___ TASK MATERIAL ___
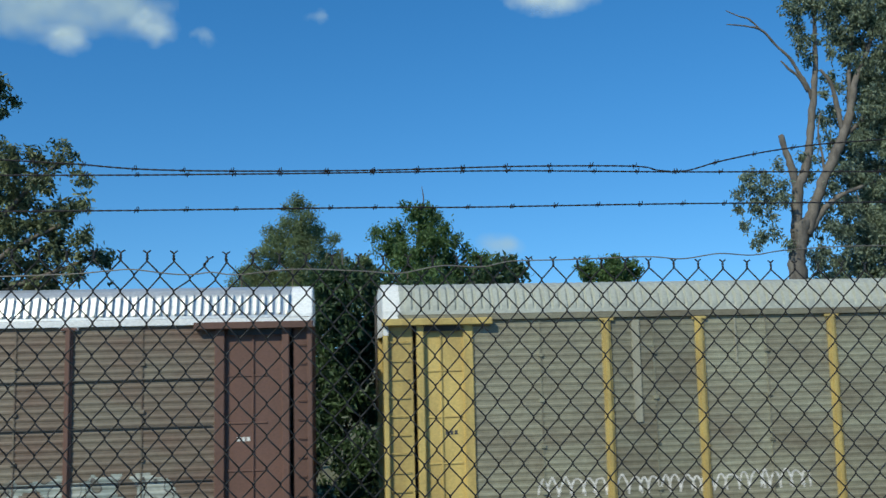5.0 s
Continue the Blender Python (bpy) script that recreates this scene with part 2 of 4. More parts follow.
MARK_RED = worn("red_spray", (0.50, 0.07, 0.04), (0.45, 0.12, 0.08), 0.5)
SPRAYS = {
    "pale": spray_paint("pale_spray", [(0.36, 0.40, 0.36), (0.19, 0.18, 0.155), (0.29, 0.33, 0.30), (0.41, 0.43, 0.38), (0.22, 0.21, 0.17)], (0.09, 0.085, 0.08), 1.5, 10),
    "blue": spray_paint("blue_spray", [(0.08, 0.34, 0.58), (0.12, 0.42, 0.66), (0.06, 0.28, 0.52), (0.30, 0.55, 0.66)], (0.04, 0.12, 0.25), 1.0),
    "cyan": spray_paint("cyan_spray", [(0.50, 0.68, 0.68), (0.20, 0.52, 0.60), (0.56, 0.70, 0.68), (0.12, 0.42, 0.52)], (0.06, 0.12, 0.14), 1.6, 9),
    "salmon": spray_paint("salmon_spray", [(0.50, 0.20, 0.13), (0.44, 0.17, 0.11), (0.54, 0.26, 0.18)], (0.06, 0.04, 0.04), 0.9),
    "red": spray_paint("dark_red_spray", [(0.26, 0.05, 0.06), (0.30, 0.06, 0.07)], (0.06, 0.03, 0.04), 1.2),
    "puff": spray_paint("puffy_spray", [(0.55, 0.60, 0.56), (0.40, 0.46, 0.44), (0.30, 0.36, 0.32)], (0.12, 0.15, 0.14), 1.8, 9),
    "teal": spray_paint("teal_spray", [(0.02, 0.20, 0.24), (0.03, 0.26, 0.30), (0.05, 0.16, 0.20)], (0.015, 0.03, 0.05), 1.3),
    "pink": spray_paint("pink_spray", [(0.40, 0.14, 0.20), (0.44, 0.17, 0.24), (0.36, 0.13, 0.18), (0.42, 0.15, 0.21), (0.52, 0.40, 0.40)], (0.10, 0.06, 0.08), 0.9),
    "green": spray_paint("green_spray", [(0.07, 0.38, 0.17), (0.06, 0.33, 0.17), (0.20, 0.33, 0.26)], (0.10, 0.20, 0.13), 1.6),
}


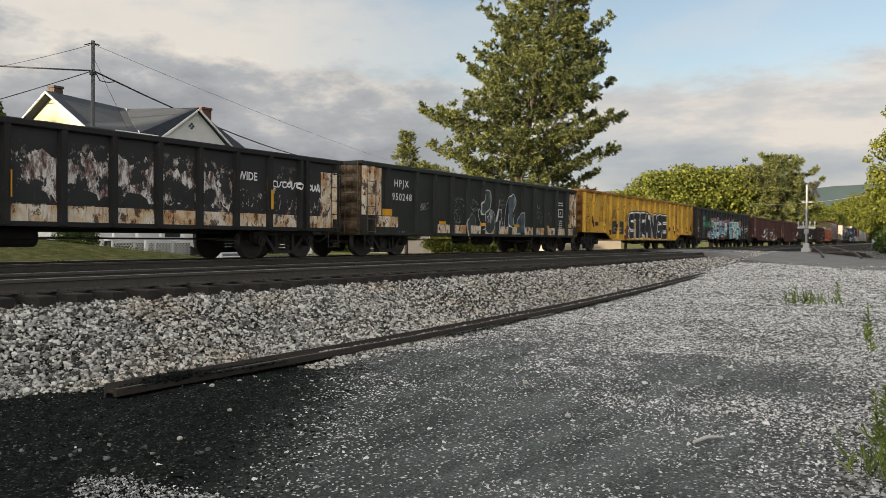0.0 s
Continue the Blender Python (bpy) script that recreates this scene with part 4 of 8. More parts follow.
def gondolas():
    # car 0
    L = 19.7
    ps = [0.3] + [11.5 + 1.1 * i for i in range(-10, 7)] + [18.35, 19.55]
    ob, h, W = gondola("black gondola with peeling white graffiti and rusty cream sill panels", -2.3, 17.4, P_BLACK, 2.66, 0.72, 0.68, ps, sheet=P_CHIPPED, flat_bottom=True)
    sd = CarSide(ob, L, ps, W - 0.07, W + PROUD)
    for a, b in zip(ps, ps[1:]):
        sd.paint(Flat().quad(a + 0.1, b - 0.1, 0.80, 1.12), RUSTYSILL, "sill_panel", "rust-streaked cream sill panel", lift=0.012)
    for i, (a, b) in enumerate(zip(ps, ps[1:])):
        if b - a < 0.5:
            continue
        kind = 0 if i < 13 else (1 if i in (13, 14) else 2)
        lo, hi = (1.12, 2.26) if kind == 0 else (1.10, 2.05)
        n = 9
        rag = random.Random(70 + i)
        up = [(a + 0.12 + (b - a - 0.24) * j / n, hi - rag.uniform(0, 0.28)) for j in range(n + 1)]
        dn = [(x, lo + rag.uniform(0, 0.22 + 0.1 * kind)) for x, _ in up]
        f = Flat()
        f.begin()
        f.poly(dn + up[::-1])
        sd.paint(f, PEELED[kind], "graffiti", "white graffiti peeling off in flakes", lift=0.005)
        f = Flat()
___
___ TASK MATERIAL ___
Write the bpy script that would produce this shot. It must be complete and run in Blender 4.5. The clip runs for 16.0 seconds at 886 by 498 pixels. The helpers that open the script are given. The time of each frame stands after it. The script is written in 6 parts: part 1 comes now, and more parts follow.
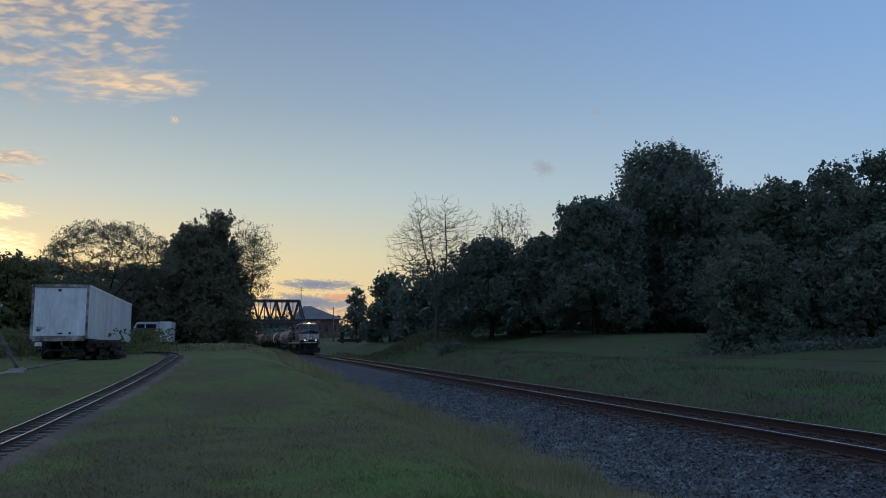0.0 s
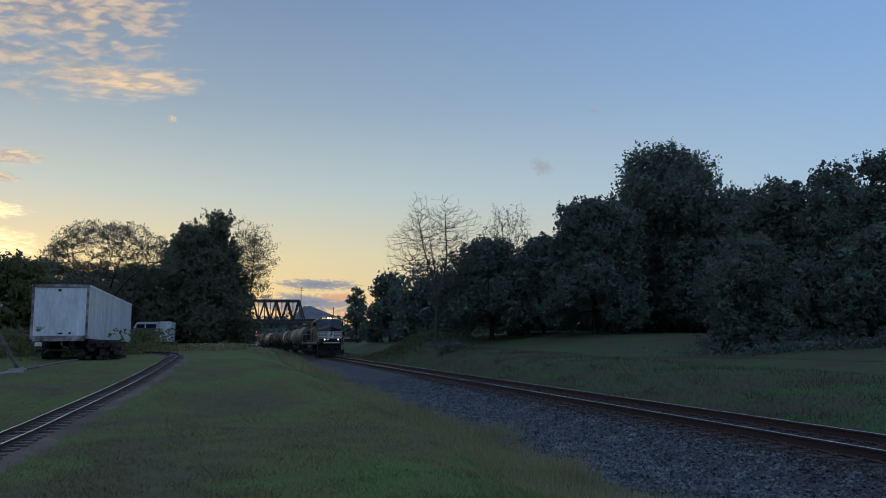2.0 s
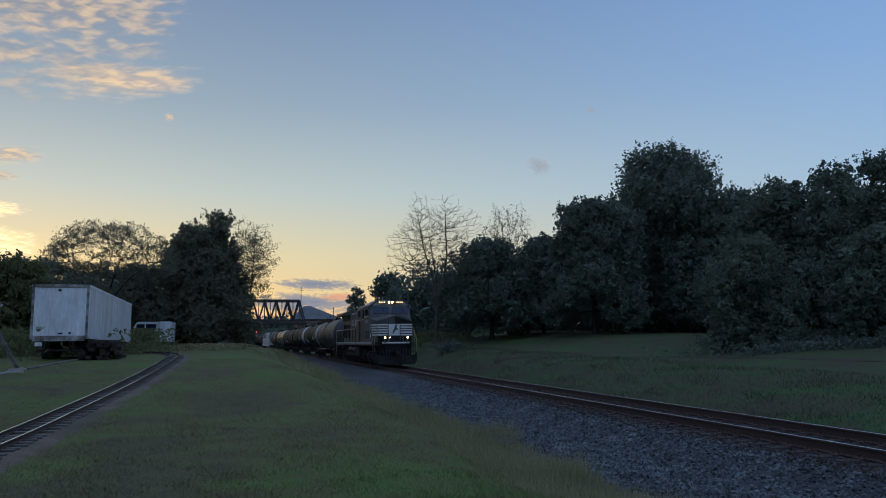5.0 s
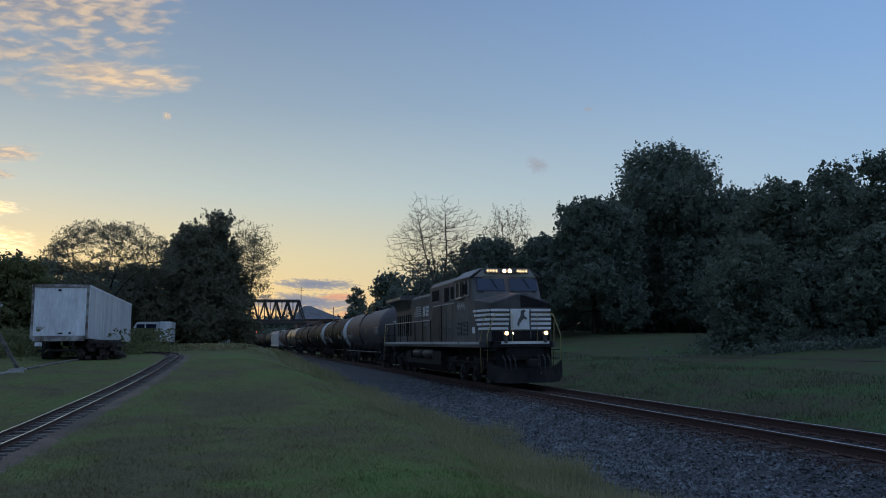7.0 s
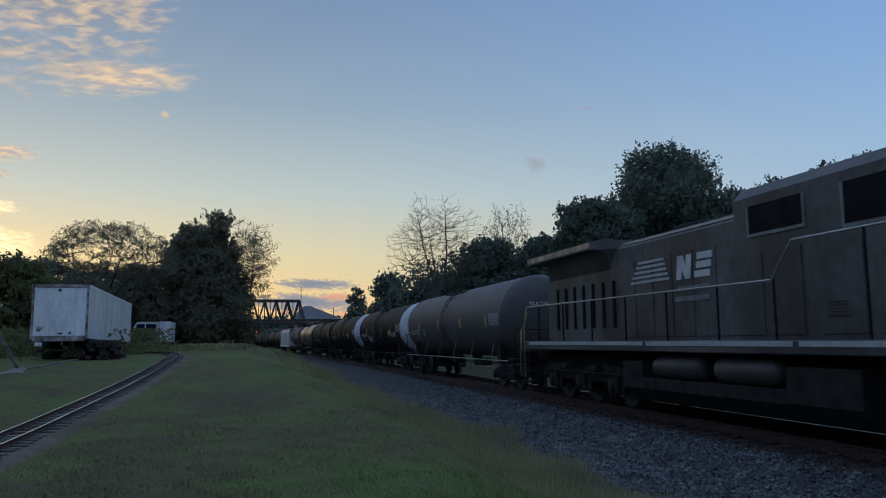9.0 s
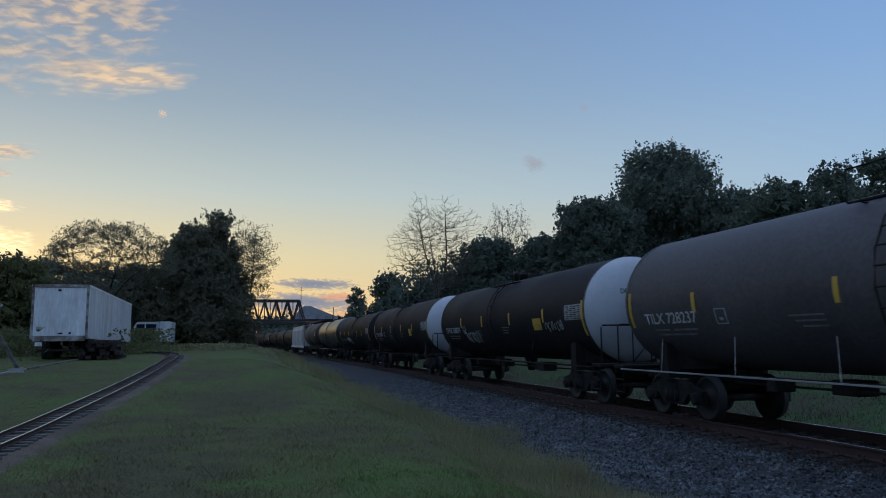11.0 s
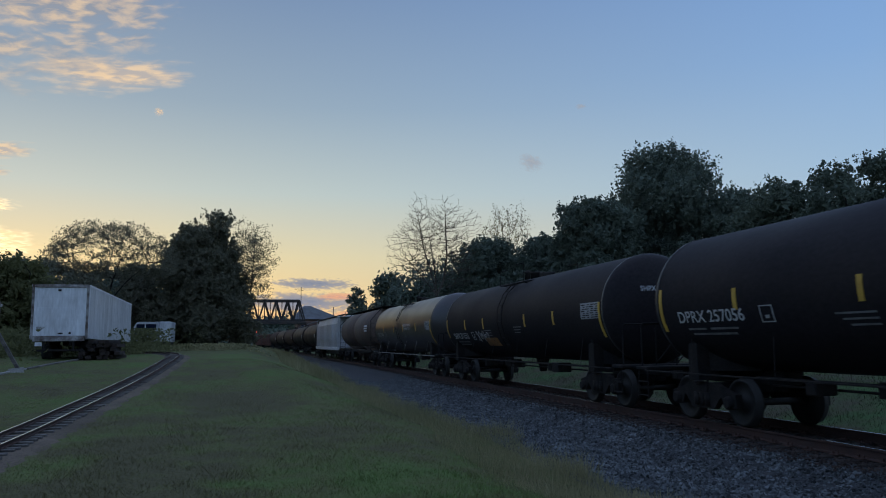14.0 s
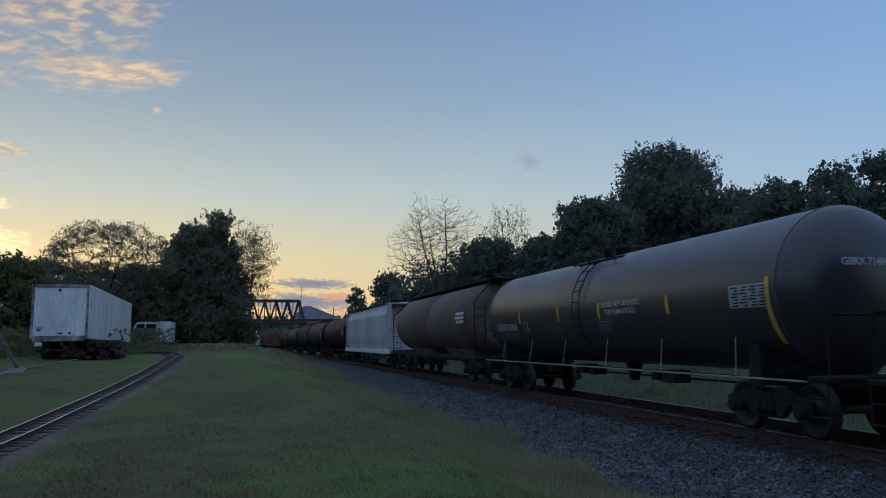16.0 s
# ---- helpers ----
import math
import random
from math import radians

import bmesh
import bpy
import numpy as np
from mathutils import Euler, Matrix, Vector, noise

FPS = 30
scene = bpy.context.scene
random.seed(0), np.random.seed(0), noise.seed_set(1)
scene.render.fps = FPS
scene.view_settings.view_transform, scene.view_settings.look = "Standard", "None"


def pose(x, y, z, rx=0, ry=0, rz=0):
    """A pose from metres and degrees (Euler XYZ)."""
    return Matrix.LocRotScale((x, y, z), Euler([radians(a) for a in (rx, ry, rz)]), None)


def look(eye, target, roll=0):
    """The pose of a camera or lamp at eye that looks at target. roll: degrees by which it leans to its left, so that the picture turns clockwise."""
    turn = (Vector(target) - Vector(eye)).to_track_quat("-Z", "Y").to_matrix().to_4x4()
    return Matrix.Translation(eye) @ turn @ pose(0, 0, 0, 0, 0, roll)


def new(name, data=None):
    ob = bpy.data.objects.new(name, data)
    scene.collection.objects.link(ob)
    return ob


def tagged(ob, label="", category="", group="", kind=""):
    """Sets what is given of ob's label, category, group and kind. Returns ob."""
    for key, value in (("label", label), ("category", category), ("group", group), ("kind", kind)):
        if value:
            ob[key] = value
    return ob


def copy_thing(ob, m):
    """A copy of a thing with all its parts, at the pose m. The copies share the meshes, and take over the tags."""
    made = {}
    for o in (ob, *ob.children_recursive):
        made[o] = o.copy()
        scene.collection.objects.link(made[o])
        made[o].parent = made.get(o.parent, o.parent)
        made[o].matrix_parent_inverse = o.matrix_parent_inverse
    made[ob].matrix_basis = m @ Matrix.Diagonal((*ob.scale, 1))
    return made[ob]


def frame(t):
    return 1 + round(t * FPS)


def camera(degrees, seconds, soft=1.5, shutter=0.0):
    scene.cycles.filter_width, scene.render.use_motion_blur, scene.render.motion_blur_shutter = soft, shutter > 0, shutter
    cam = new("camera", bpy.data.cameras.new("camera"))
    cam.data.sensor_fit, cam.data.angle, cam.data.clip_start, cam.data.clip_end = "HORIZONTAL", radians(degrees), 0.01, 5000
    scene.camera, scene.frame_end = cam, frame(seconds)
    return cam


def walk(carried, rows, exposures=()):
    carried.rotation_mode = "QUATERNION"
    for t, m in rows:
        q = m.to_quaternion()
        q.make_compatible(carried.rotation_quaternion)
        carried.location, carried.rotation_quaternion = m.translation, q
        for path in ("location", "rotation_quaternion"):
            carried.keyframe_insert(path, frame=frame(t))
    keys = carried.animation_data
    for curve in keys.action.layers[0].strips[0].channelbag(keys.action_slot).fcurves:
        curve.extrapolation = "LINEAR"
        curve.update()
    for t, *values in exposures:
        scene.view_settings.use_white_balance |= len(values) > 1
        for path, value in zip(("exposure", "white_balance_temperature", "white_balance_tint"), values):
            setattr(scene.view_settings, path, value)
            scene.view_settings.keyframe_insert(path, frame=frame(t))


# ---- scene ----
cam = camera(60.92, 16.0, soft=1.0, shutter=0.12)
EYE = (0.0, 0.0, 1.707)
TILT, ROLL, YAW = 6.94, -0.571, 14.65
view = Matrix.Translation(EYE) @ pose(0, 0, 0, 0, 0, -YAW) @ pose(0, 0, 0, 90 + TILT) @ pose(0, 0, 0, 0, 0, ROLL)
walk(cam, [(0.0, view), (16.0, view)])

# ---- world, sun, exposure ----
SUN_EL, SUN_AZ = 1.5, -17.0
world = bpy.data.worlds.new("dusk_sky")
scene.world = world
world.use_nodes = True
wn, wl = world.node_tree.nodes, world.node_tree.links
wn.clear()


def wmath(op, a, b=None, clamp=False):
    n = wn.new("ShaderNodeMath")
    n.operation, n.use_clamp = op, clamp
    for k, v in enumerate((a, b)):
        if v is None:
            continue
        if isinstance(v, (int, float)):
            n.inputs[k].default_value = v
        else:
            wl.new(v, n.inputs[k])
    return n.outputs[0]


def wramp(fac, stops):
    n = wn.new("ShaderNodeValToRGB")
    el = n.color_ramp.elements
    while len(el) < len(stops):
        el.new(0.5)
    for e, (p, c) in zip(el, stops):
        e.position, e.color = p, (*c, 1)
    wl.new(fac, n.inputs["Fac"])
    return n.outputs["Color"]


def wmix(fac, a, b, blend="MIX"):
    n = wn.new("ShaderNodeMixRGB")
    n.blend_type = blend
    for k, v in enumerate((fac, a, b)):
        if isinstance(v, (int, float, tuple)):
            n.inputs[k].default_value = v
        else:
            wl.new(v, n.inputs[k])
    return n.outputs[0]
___
## WHAT IS BEING ASKED
Nothing but the lines from the one with "scene.collection.objects.link(ob)" to the one with "keys = carried.animation_data" should be echoed, both of them included, exactly as written.

## ANSWER FOR THIS EXERCISE
    scene.collection.objects.link(ob)
    return ob


def tagged(ob, label="", category="", group="", kind=""):
    """Sets what is given of ob's label, category, group and kind. Returns ob."""
    for key, value in (("label", label), ("category", category), ("group", group), ("kind", kind)):
        if value:
            ob[key] = value
    return ob


def copy_thing(ob, m):
    """A copy of a thing with all its parts, at the pose m. The copies share the meshes, and take over the tags."""
    made = {}
    for o in (ob, *ob.children_recursive):
        made[o] = o.copy()
        scene.collection.objects.link(made[o])
        made[o].parent = made.get(o.parent, o.parent)
        made[o].matrix_parent_inverse = o.matrix_parent_inverse
    made[ob].matrix_basis = m @ Matrix.Diagonal((*ob.scale, 1))
    return made[ob]


def frame(t):
    return 1 + round(t * FPS)


def camera(degrees, seconds, soft=1.5, shutter=0.0):
    scene.cycles.filter_width, scene.render.use_motion_blur, scene.render.motion_blur_shutter = soft, shutter > 0, shutter
    cam = new("camera", bpy.data.cameras.new("camera"))
    cam.data.sensor_fit, cam.data.angle, cam.data.clip_start, cam.data.clip_end = "HORIZONTAL", radians(degrees), 0.01, 5000
    scene.camera, scene.frame_end = cam, frame(seconds)
    return cam


def walk(carried, rows, exposures=()):
    carried.rotation_mode = "QUATERNION"
    for t, m in rows:
        q = m.to_quaternion()
        q.make_compatible(carried.rotation_quaternion)
        carried.location, carried.rotation_quaternion = m.translation, q
        for path in ("location", "rotation_quaternion"):
            carried.keyframe_insert(path, frame=frame(t))
    keys = carried.animation_data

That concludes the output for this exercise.